The coil table can also be used as the basis of a primitive inductance matrix which can be transformed by means of connection matrices to generate the self and mutual inductances of the fully connected three-phase winding, as taught by Gabriel Kron. Connection matrices are the mathematical expression of the process of wiring up the coils in the required circuits and phases with the correct polarities. They are essential for mapping the winding layout to the resulting electrical circuit diagram of the machine.

A natural extension of the table is to add the winding factors including the harmonic winding factors, from which more advanced properties can be obtained: for example, the Görges diagram and from it the associated differential leakage coefficient.

The rightmost column in the table shows the modulus of each coil axis angle \(\theta\) and 120°. The zeroes pick out the “starts” of each pole-group, according to the respective phases.

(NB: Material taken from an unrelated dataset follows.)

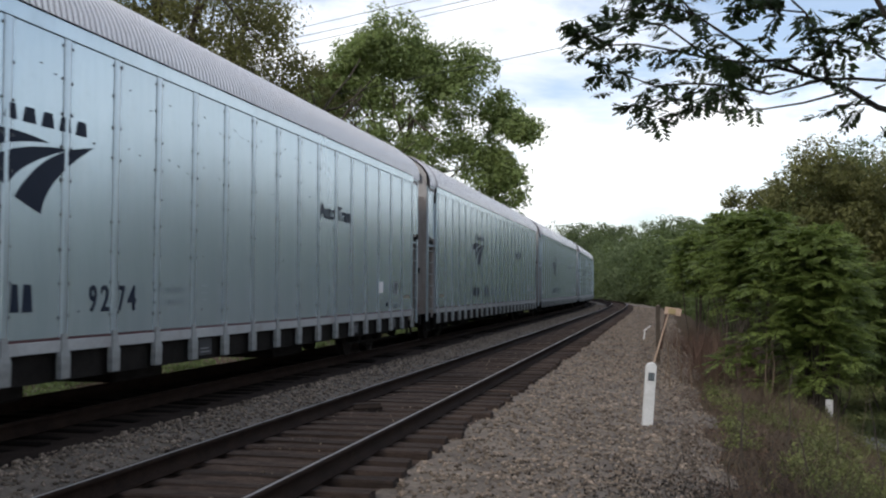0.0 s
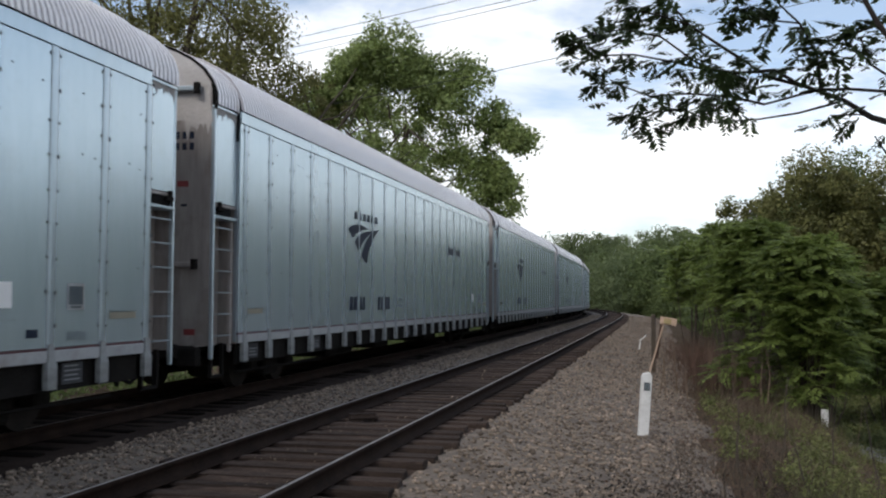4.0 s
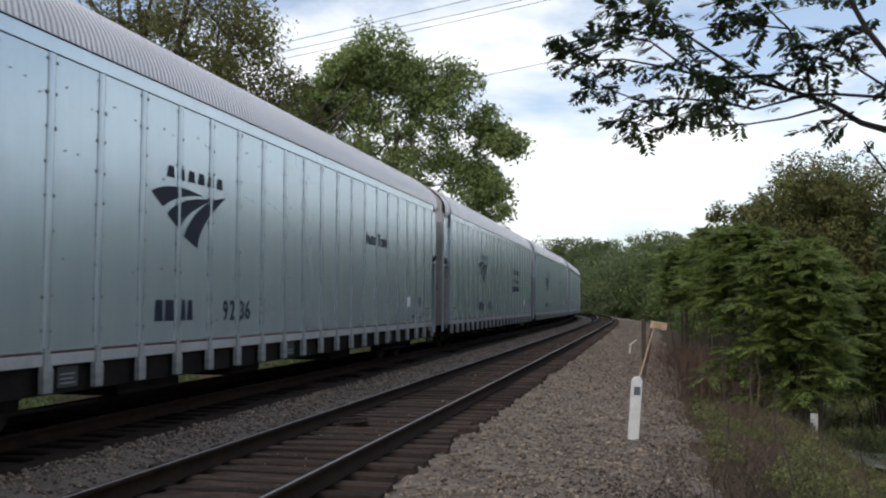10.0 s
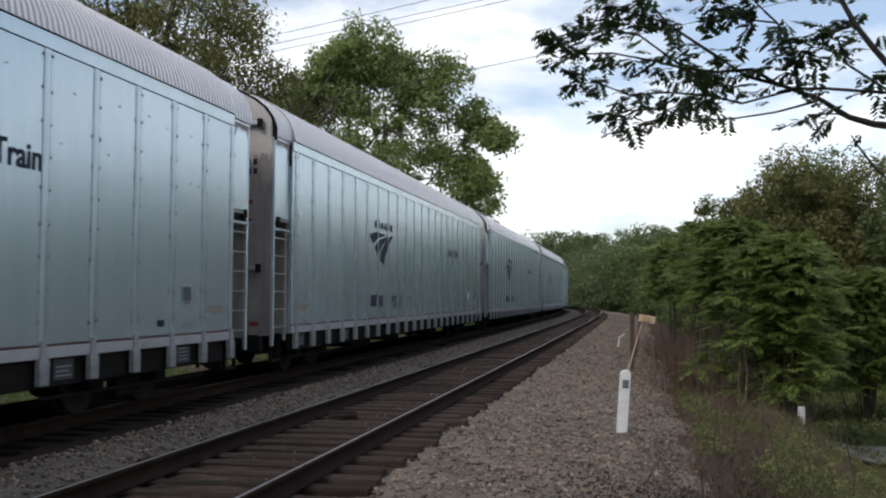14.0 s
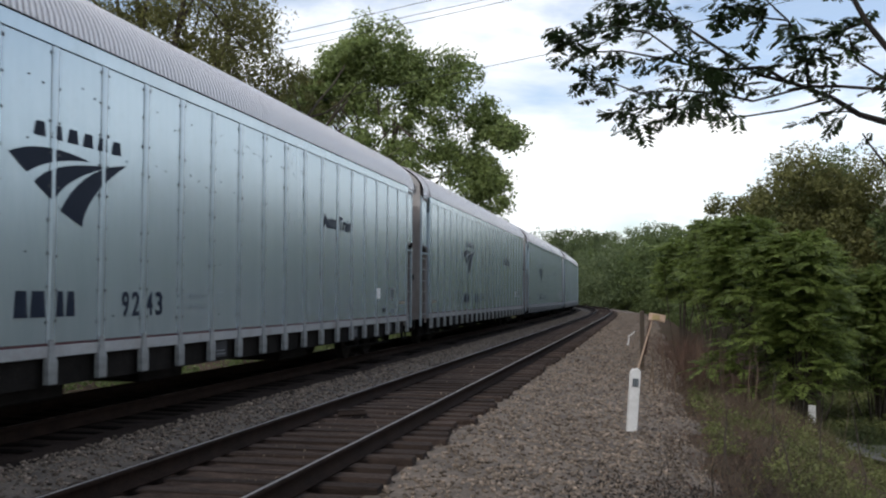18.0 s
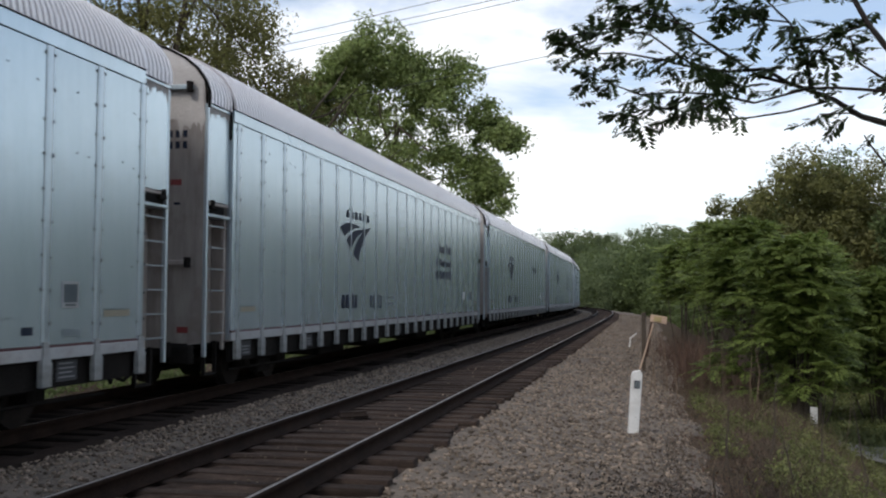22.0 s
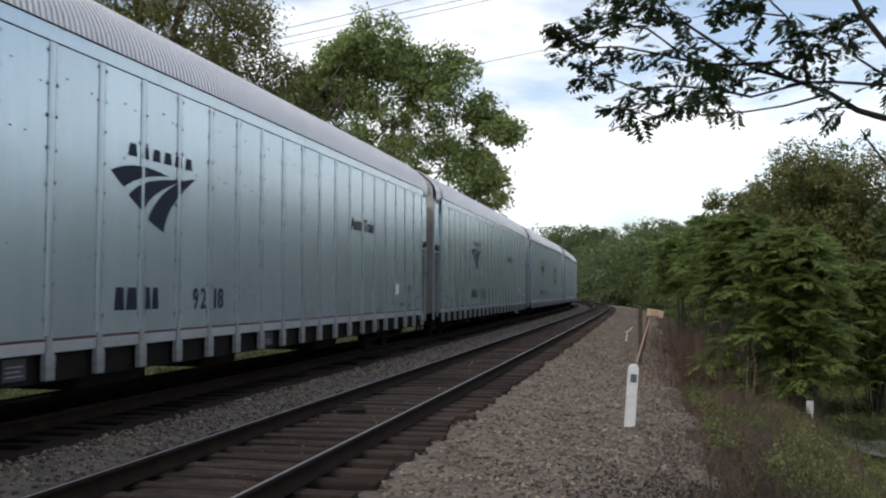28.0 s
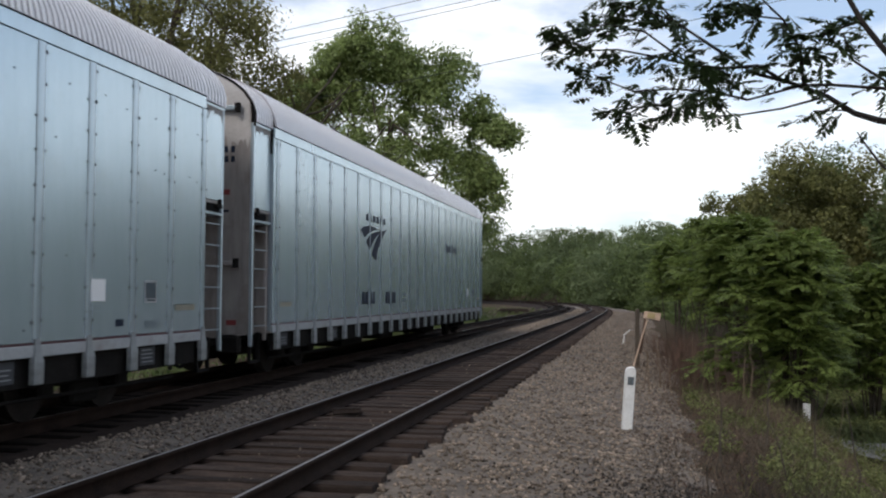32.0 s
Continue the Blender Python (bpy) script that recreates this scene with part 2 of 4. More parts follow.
WOOD = mat("weathered_board", (0.36, 0.25, 0.18), (0.60, 0.45, 0.35), rough=0.85, scale=3.0, bump=0.3, stretch=(1, 6, 6))
WIRE = mat("cable", (0.02, 0.02, 0.022), (0.05, 0.05, 0.05), rough=0.7, bump=0.0)
ROADM = mat("asphalt", (0.13, 0.125, 0.12), (0.20, 0.195, 0.185), rough=0.95, scale=2.0, bump=0.4)

# ---- building helpers ----


def raw(name, verts, faces, material, smooth=False):
    """A mesh from numpy or plain lists of vertices and faces."""
    me = bpy.data.meshes.new(name)
    me.from_pydata([tuple(v) for v in verts], [], [tuple(f) for f in faces])
    me.materials.append(material)
    if smooth:
        me.polygons.foreach_set("use_smooth", [True] * len(me.polygons))
    me.update()
    return me


def bulk(name, verts, faces, material):
    """A large mesh of quads from numpy arrays."""
    verts, faces = np.asarray(verts, dtype=np.float32), np.asarray(faces, dtype=np.int32)
    me = bpy.data.meshes.new(name)
    me.vertices.add(len(verts))
    me.vertices.foreach_set("co", verts.ravel())
    k = faces.shape[1]
    me.loops.add(faces.size)
    me.loops.foreach_set("vertex_index", faces.ravel())
    me.polygons.add(len(faces))
    me.polygons.foreach_set("loop_start", np.arange(0, faces.size, k, dtype=np.int32))
    me.materials.append(material)
    me.update(calc_edges=True)
    return me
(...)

With a little thought, you should be able to work out the direction of rotation for a given phase sequence, such as red-green-blue. (It’s anti-clockwise).

The “heuristic” method described here does not guarantee that a suitable winding is feasible, with the given numbers of slots, poles, and phases. The theory of the feasibility of windings is a complex subject going back 100 years or more, with famous papers by S.P. Smith, W. Kauders, and many others; and books such as Heller and Hamata.

Finally a test! What are the winding factors for the working harmonic (the 14th) in the two windings in the diagram? (*Answer*: 0.9330 in the left-hand diagram, 0.9659 in the right-hand diagram. Don’t forget the pitch factor!)